This is my second time reading Pride and Prejudice, so it was a bit like going to visit an old friend. I knew I’d enjoy it, and I also hoped I’d discover something new. I was not disappointed!
The story opens with the famous line, “It is a truth universally acknowledged, that a single man in possession of a good fortune, must be in want of a wife.” Charles Bingley is the aforementioned single man, and when he arrives in the neighborhood Mrs. Bennet is determined to marry off one of her five daughters. Jane, the eldest, catches Bingley’s eye. At the same time Jane’s younger and feistier sister Elizabeth verbally spars with Bingley’s more reserved friend Mr. Darcy. Misinterpretation and poor communication keep Lizzie and Darcy apart for far too long. During that time Lizzie works to bring Jane and Bingley together, and rejects an offer of marriage from Mr. Collins, a distant relative who is set to inherit her father’s estate. And there’s so much more: balls, elopements, kind relatives, nasty relatives … and of course true love conquers all.

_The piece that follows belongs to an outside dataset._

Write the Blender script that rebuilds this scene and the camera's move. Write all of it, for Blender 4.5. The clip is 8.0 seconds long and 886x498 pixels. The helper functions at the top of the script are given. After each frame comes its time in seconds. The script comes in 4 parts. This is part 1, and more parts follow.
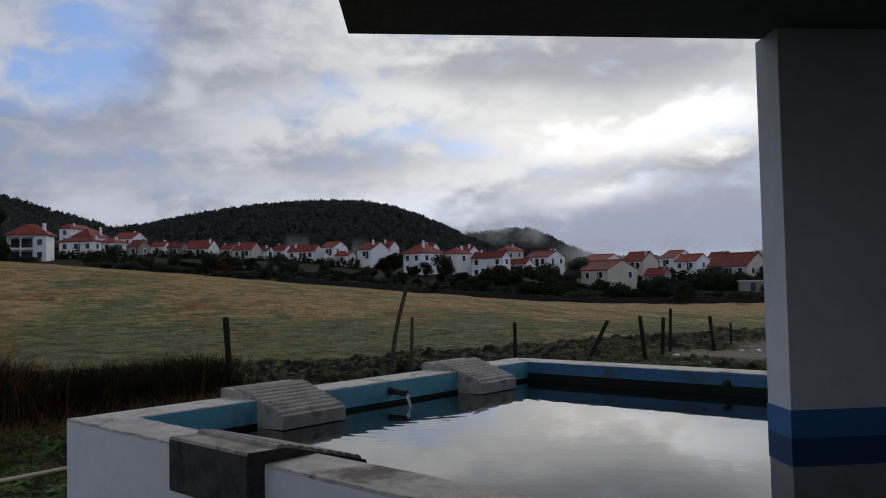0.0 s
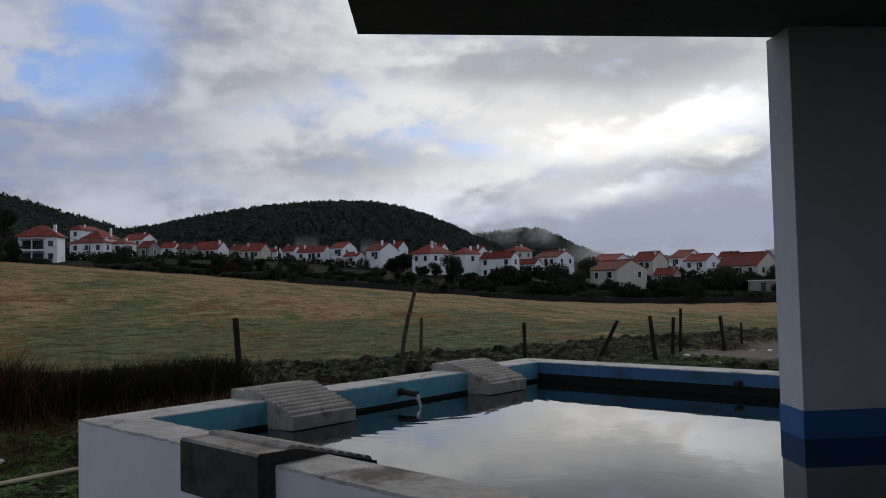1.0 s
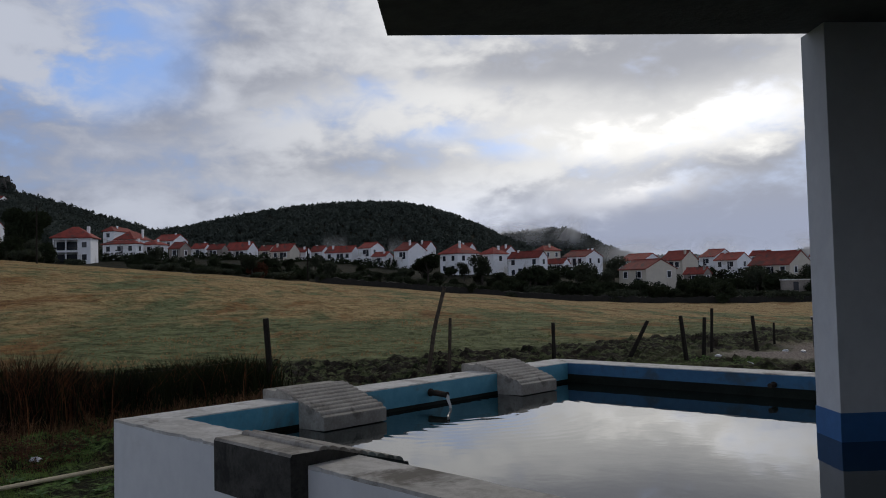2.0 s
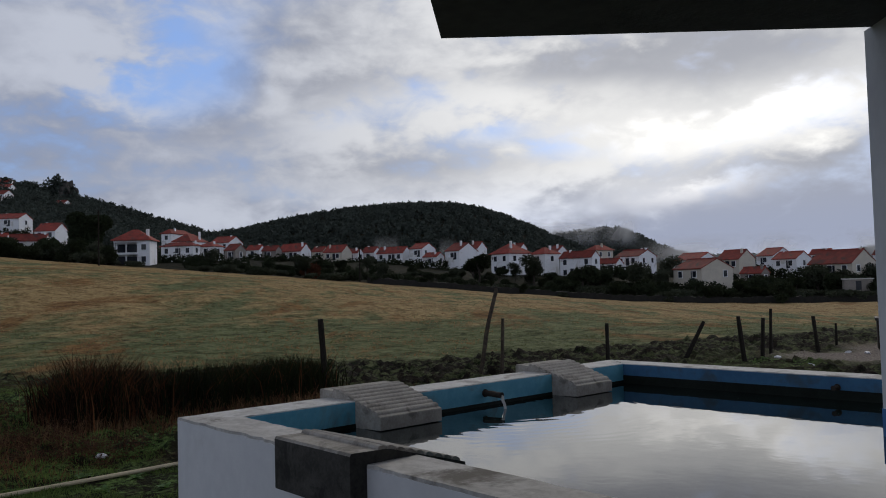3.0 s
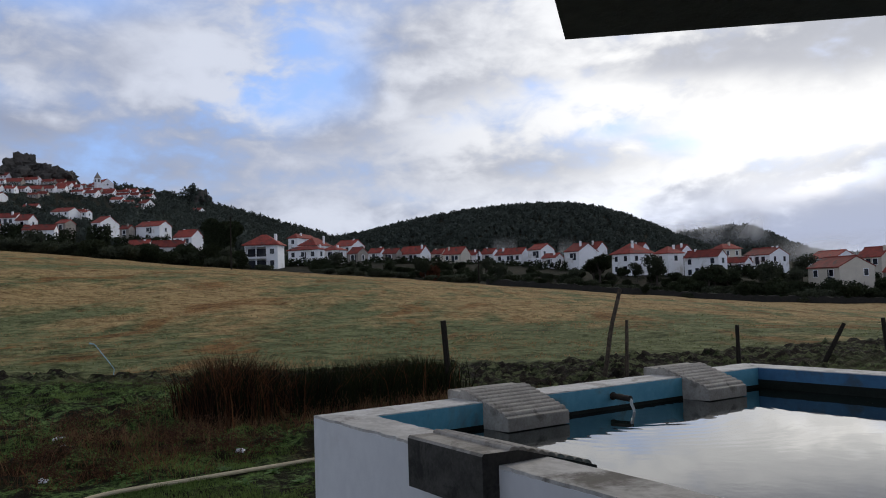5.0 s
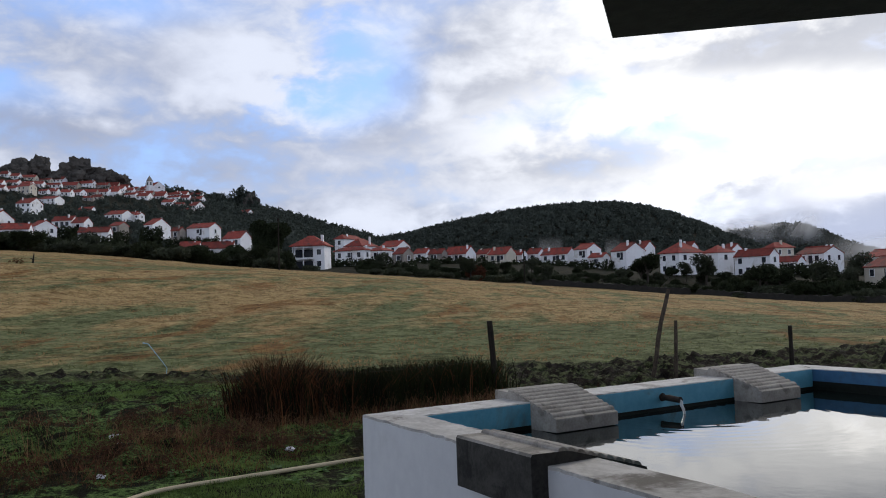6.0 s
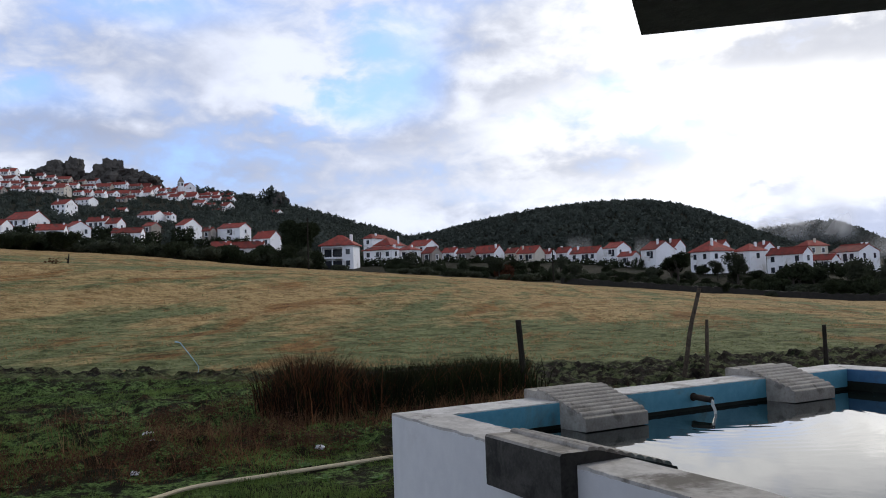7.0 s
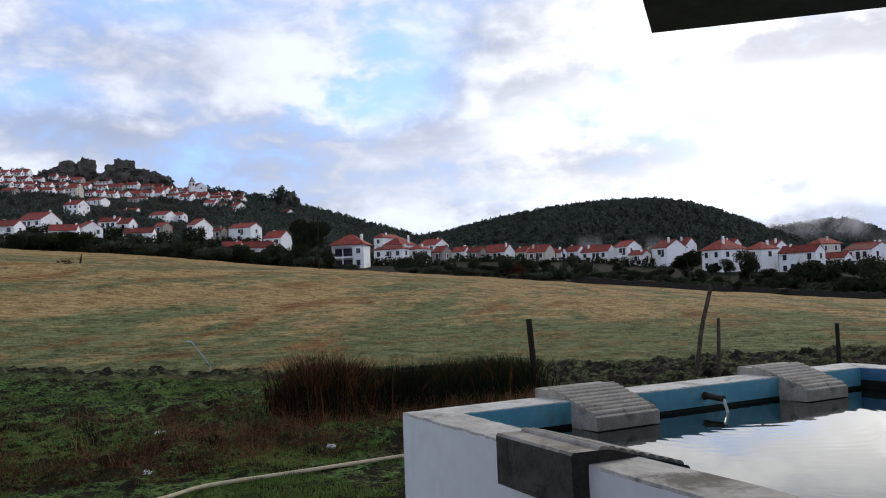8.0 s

I most enjoyed rediscovering Jane Austen’s marvelous wit. Characters like Mr. Collins, and Lizzie’s mother Mrs. Bennet, were so ridiculous I just had to laugh. And even though Pride and Prejudice was written two hundred years ago, the book and its characters seem just as realistic and relevant today.
This really isn’t much of a review, just a few impressions of a book I know I will re-read many more times.